Mettler/Toledo Automated Tritration Unit

Titration

The Mettler/Toledo Automated Titration unit can deliver small volumes of liquid in an almost endless array of possible situations. The unit is linked to any combination of electrodes and the software can be used to produce the simplest of titrations to the most involved arrangement of solution delivery and potentiometric analysis. The kinetics of reactions can be observed by using the system as a pH or voltage stat.


Electrochemical Analysis

Electrochemistry

The Bio-Analytical Systems Electrochemical instrument provides a wide range of electrochemical techniques from standard voltammetric techniques to sophisticated time-dependent voltammetry. Thus, the instrument can be used for routine analysis of electrochemically-active species as well as for investigations of complex redox reactions.

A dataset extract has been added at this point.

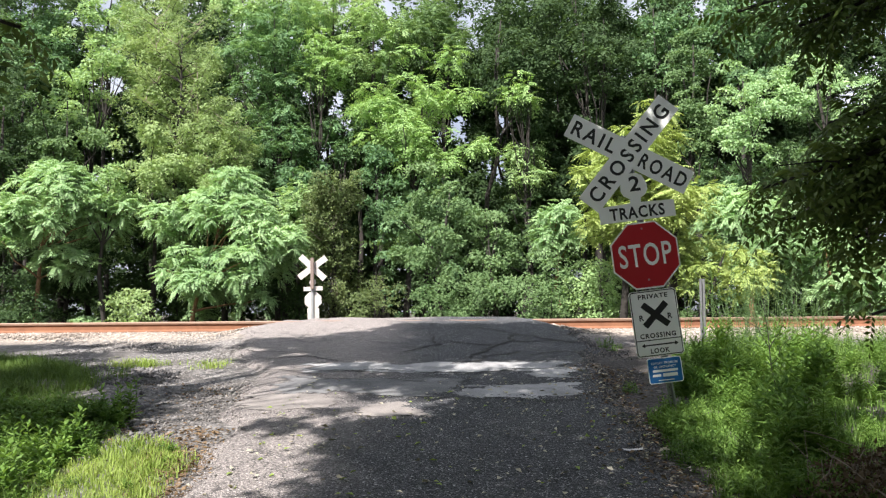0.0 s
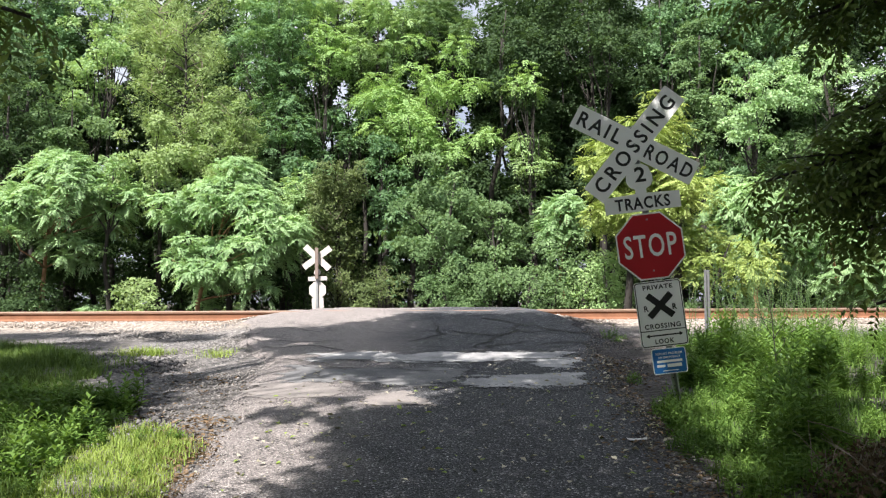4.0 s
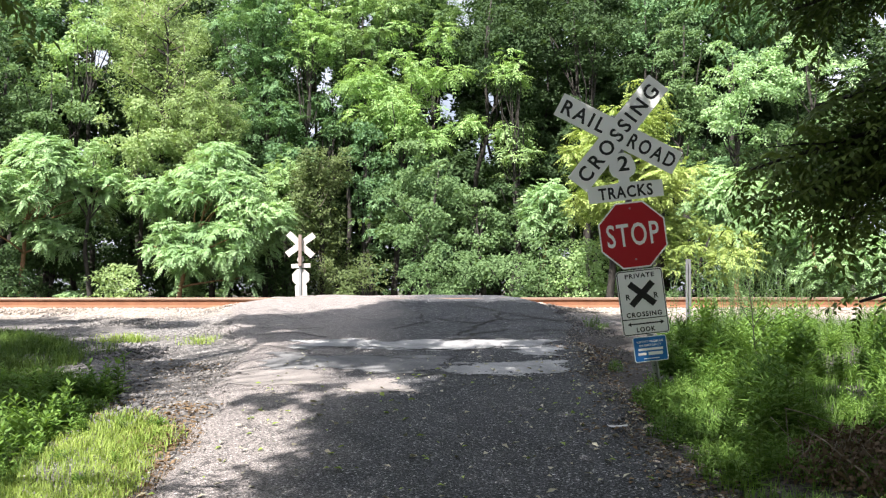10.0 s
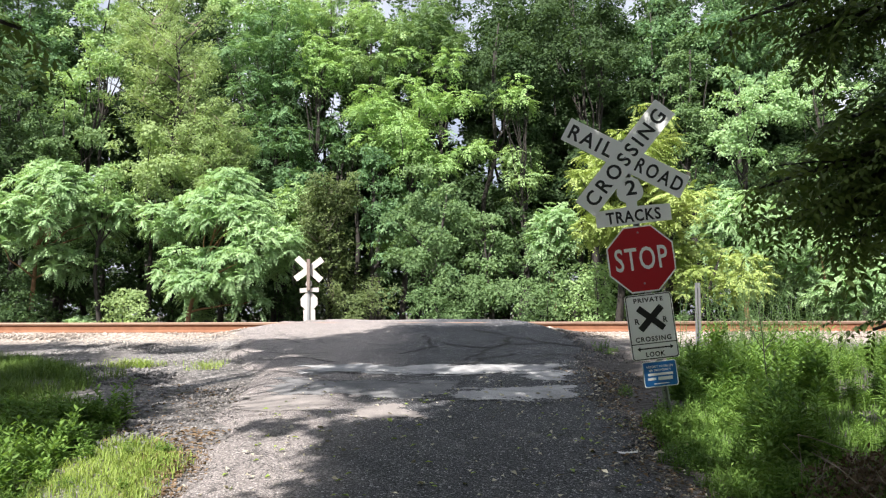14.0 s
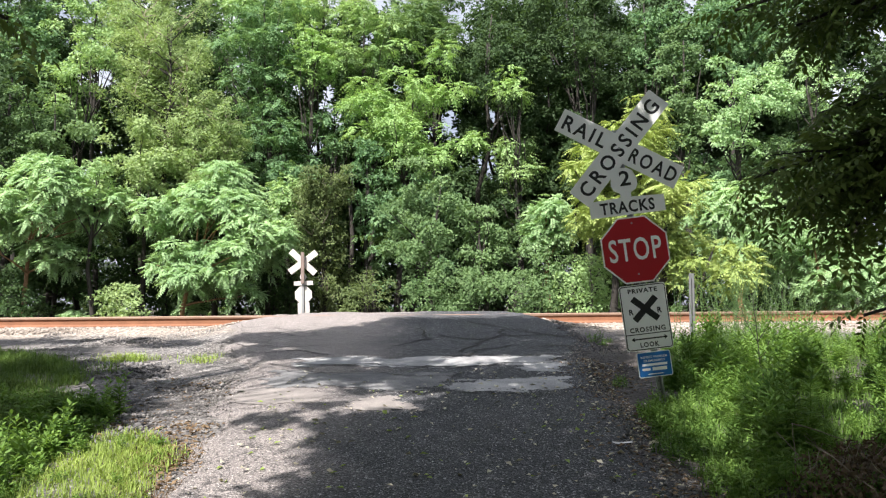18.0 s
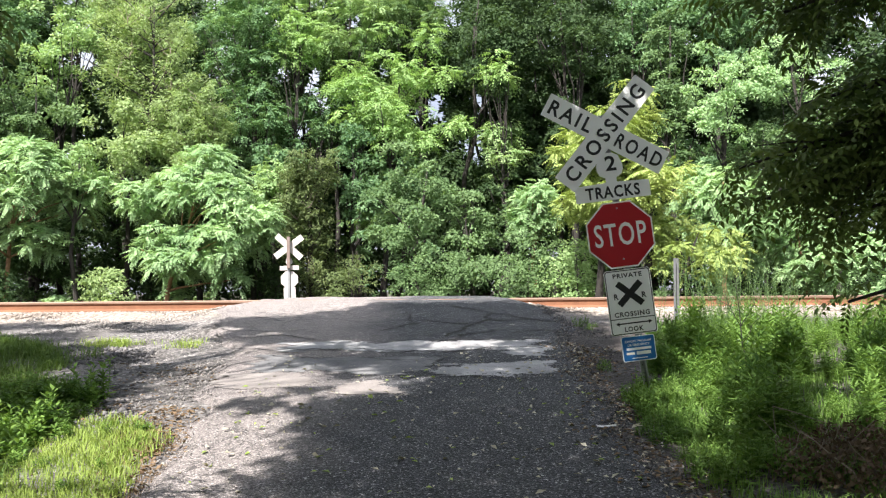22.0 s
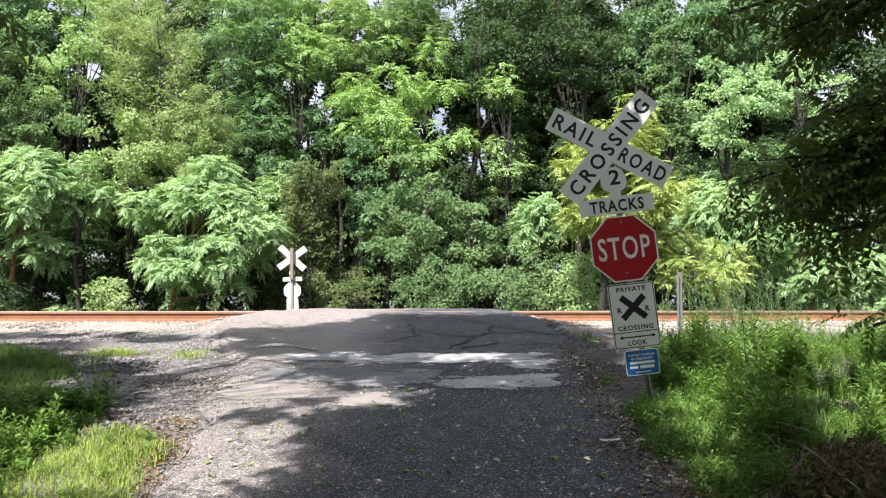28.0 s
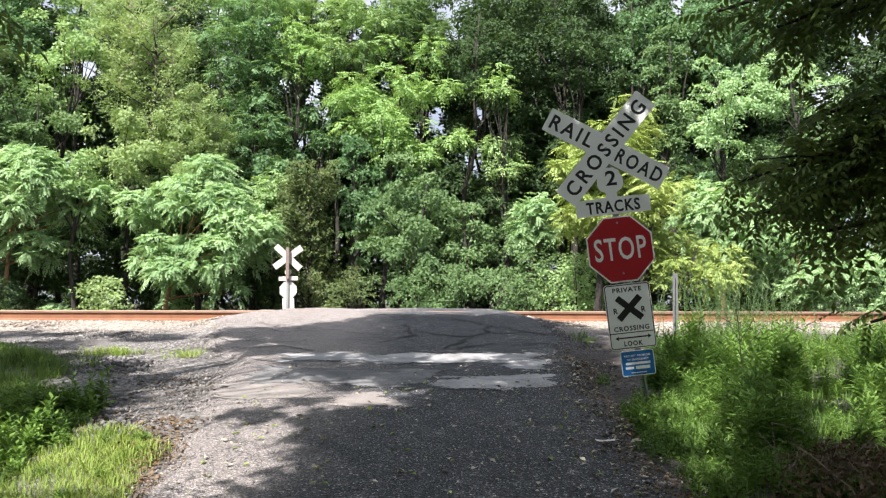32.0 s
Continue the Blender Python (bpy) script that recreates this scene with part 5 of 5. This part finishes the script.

Atomic Absorption instrument

Atomic Absorption Spectrophotometer

The Perkin Elmer 460 Atomic Absorption (AA) Spectrophotometer can easily detect part-per-million quantities of metal ions in solutions. AA as the technique is called is often used to measure metal-ion pollution, such as lead, in drinking water.


Glovebox

Glovebox

This Vacuum Atmospheres glovebox is an airproof compartment filled with an inert gas which allows reactions to be accomplished without the presence of oxygen or water.